I don't know. All I do know is I just spent the better part of an hour trying to analyze and examine why it is I feel this way sometimes and it was so disruptive to my sleep/rest that I just had to log on and...ramble about it.

So now that I have I believe my headache has receded, but still I have those damned doubts that creep in. Those doubts I can't explain away, and I wonder why it is I have them. Why do I sometimes feel as if my life is...extremely boring? Why do I wonder if I'm living life or just...spending it all online or sitting around debating it all the time.

I guess it's a phase of life that creeps up every now and again. I wish I could explain why it happens, but all I really can do is try to talk through it or get through it until my morose mood passes.

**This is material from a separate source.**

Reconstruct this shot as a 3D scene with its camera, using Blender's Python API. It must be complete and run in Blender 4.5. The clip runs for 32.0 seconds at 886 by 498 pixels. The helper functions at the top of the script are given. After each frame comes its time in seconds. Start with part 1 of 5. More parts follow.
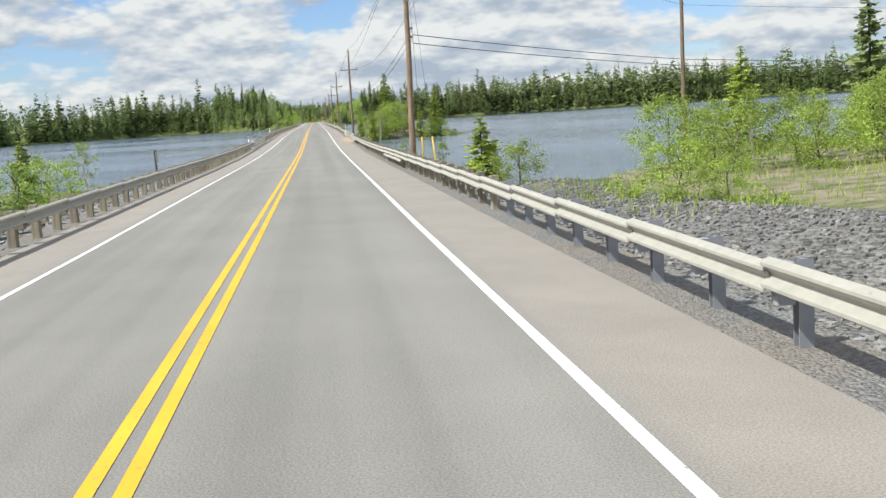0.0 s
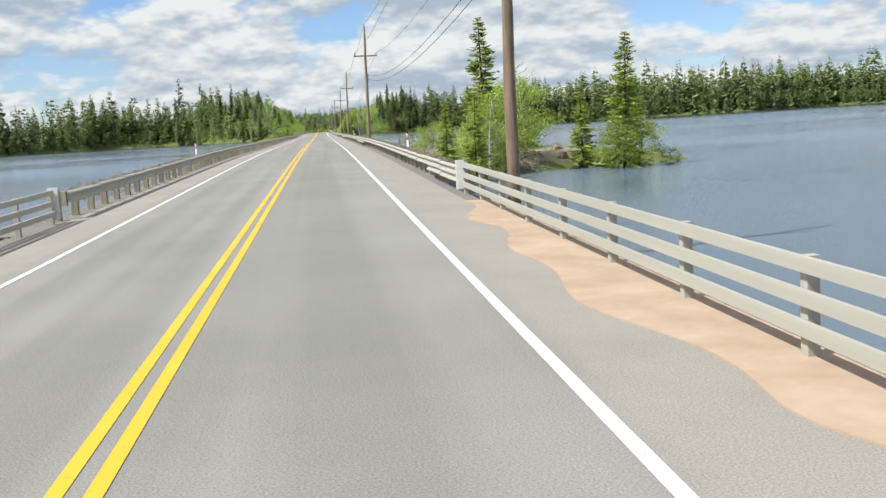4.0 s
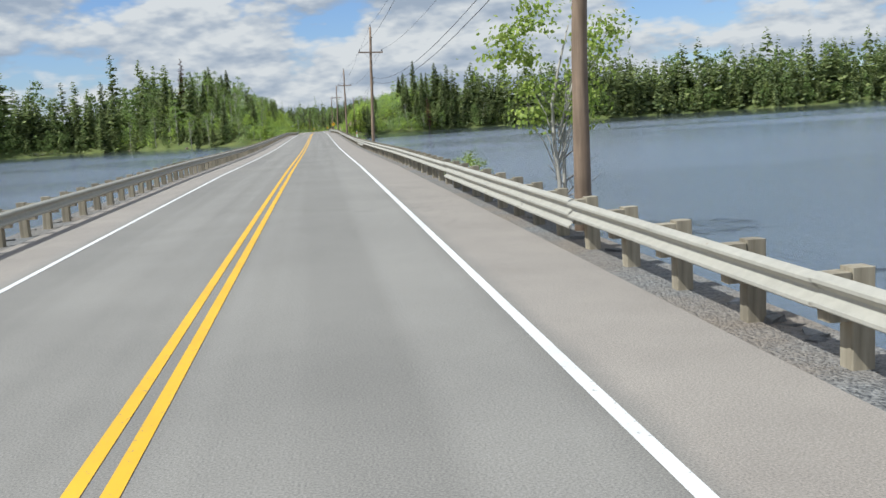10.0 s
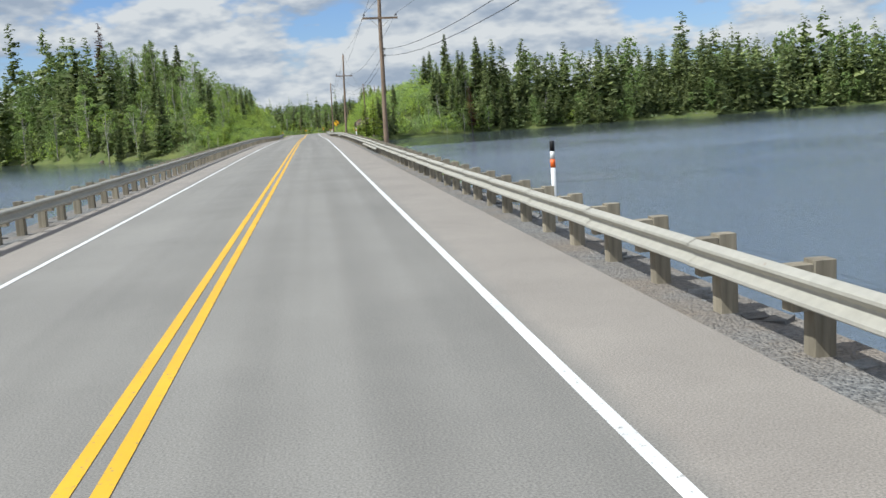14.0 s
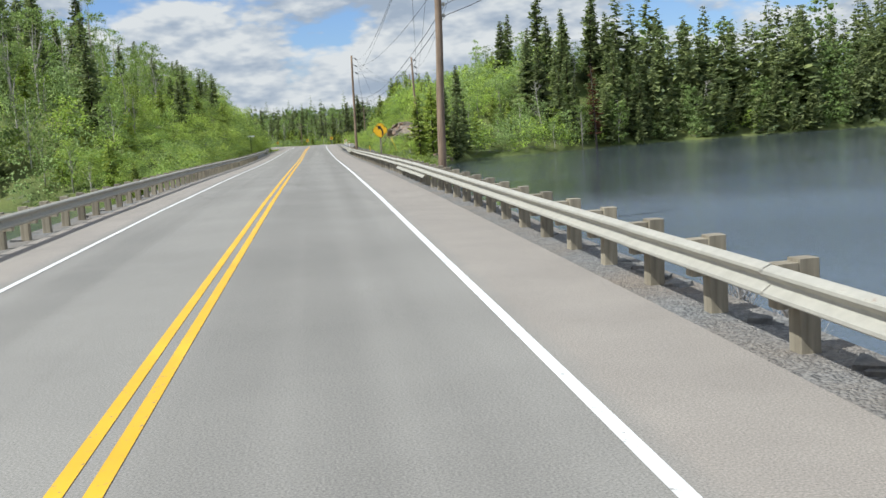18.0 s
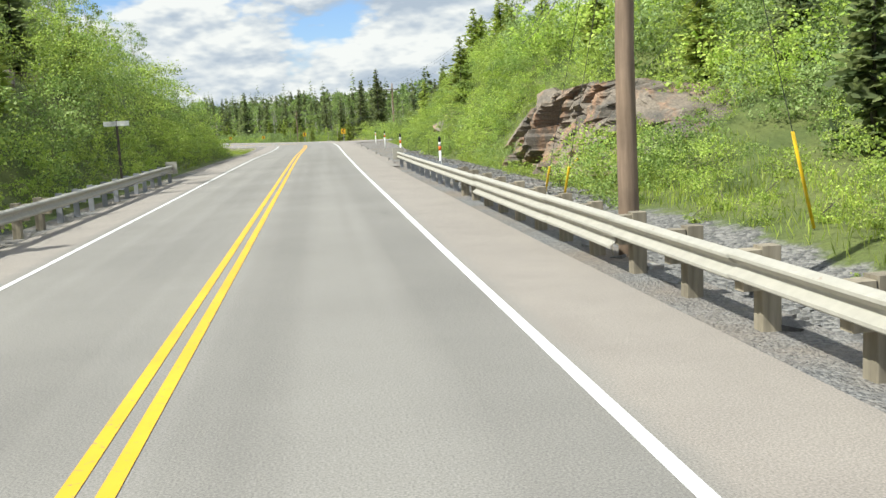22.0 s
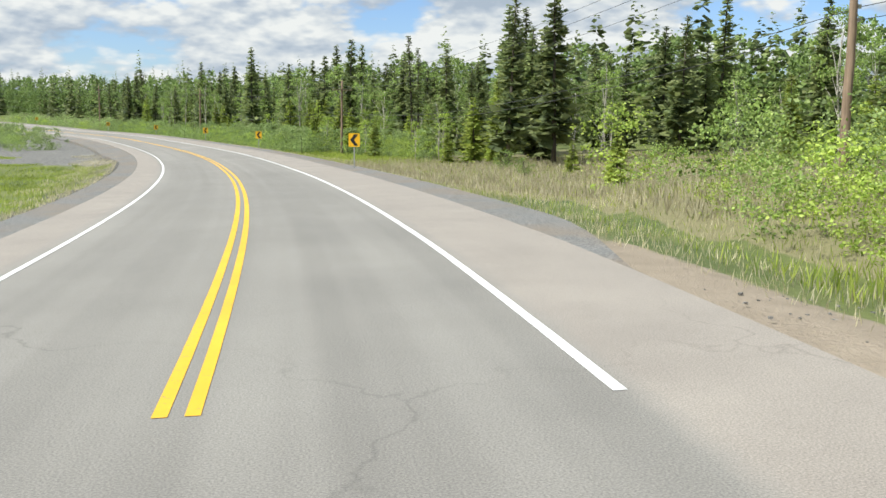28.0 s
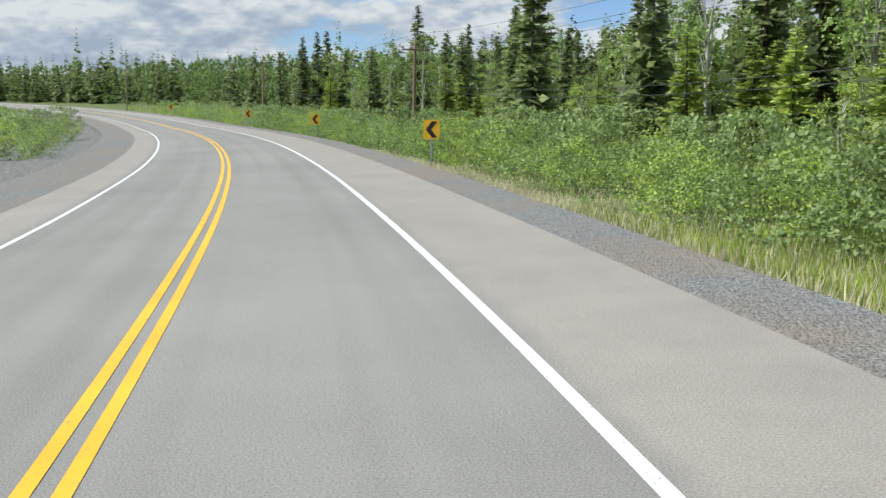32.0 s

Now for the picture...why did I choose this particular one? Because it can be looked at as sort of a path, a direction...I can stop where I did to take the photo and remain forever rooted to that spot, not continue on, not turn back...or I can get myself out of this aggravating mood and move onwards. What's beyond those sparkly bricks? In reality a museum, an aquarium, a planetarium and a beautiful view of Lake Michigan, so metaphorically do I remain where I shot that photograph and look around content to remain in that exact spot? Or do I pull myself out of that mood that seems to be stalling me?

I think there's a whole hell of a lot more that needs to be accomplished, a whole hell of a lot more beyond those pretty sparkling bricks, and I think it's time for me to haul my ass out of that damned spot and move onward already! :)

I do like this picture, took it randomly. It was unplanned, and I like it...
Funny how at the time I took it I merely wanted to capture the pretty sparkle to the bricks laid out before me. Never did I expect it to be a metaphor that would help pull my mind out of a morose mood and get back on track already!

In the words of a man I've come to admire: Life's that way.